• WHAT TO PRODUCE: Leave out the pictures and repeat the data exactly.
*** INFORMATION SHOWN ***
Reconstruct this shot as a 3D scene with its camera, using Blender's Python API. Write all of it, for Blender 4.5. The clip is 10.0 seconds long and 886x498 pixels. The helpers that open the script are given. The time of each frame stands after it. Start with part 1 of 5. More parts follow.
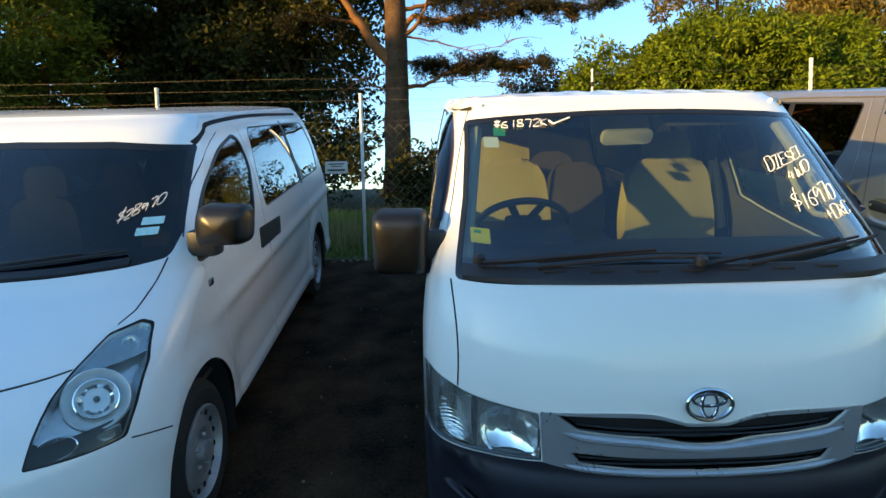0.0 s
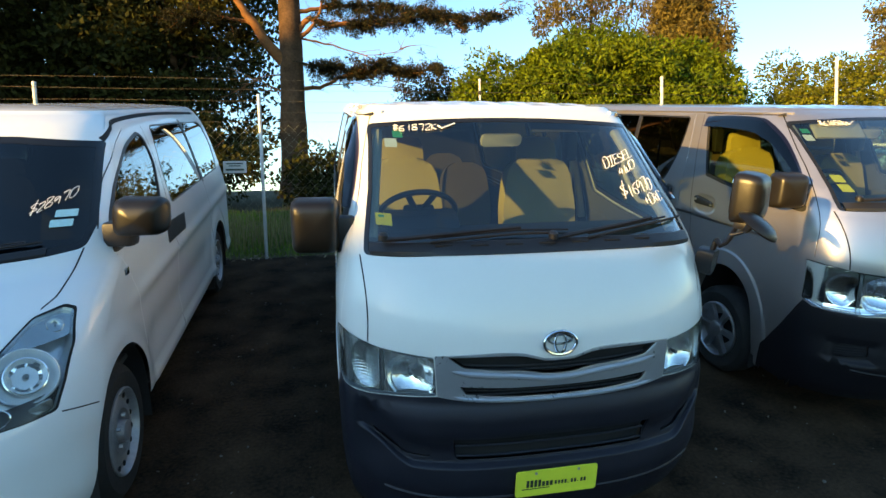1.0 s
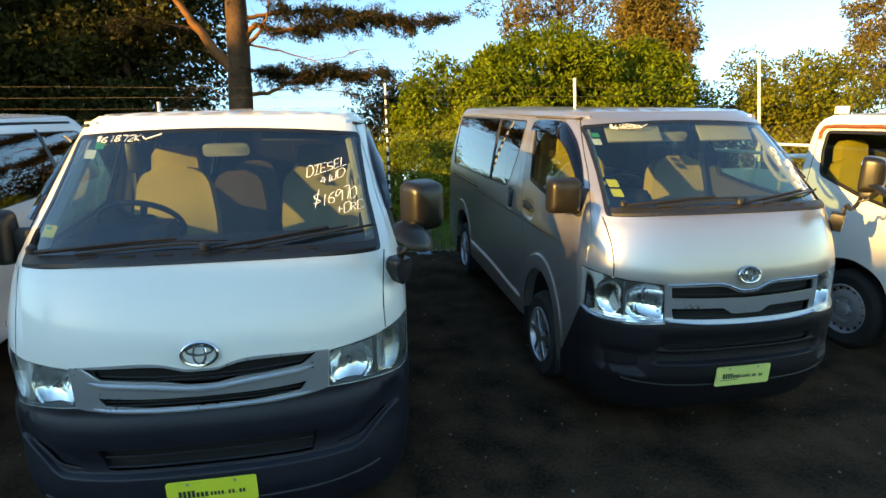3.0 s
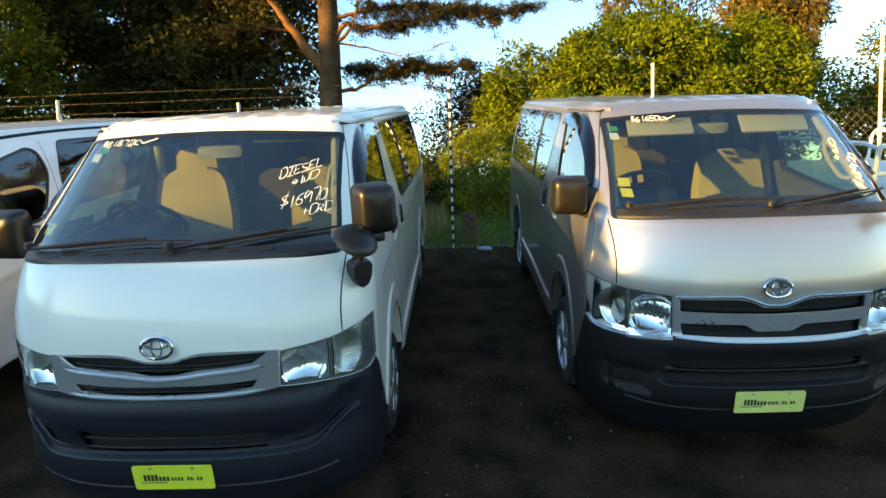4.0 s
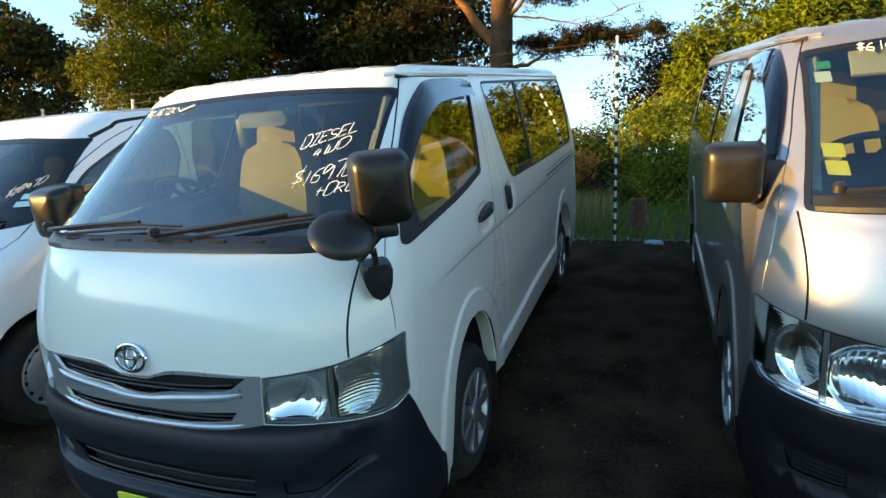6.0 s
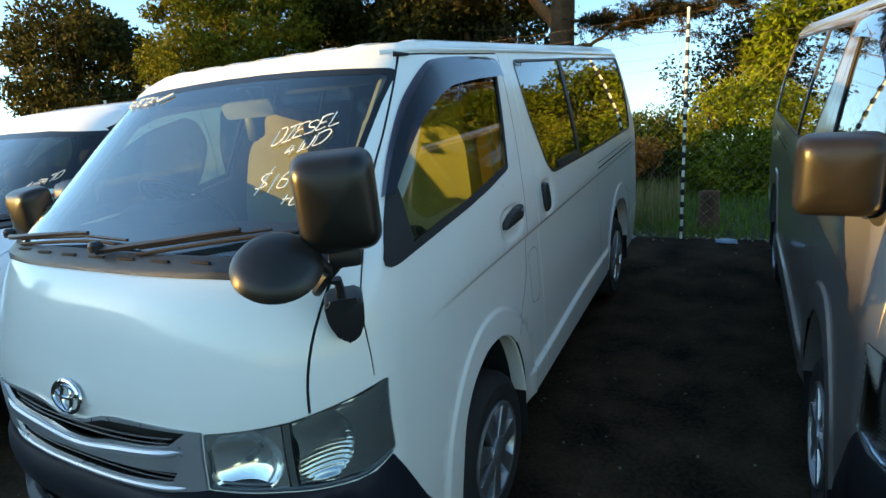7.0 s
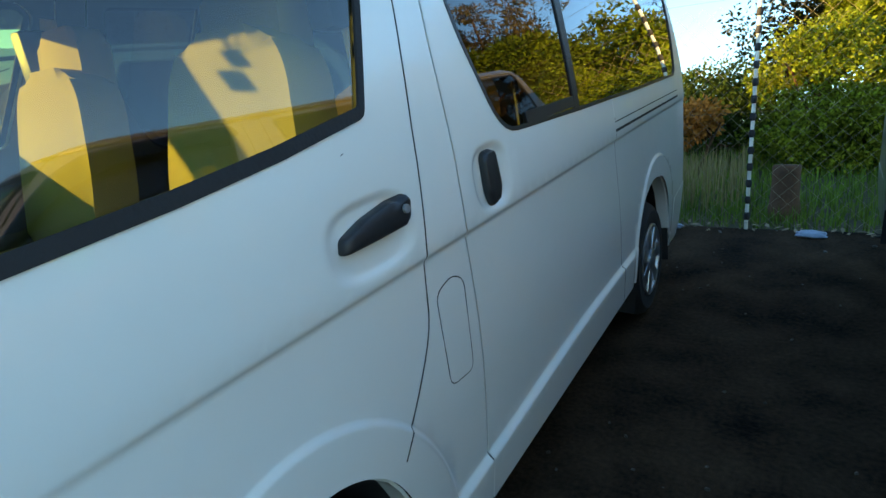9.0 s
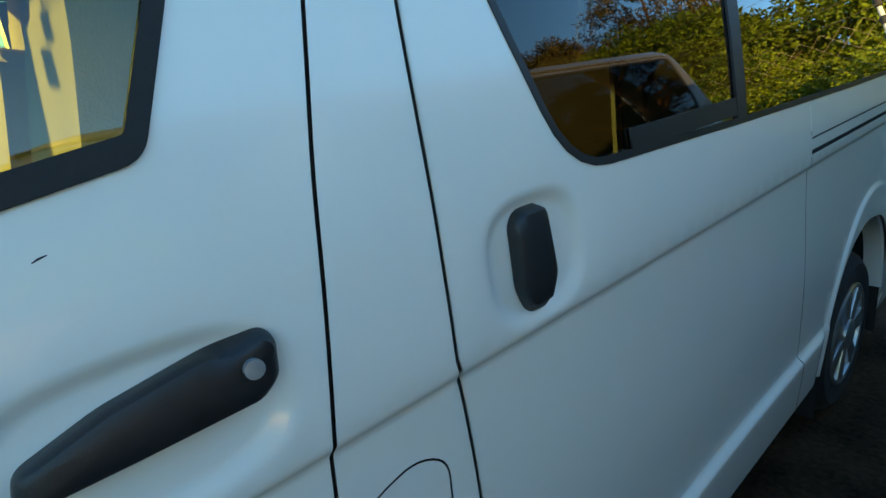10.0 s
***
• COMPLETE OUTPUT:
Reconstruct this shot as a 3D scene with its camera, using Blender's Python API. Write all of it, for Blender 4.5. The clip is 10.0 seconds long and 886x498 pixels. The helpers that open the script are given. The time of each frame stands after it. Start with part 1 of 5. More parts follow.
0.0 s
1.0 s
3.0 s
4.0 s
6.0 s
7.0 s
9.0 s
10.0 s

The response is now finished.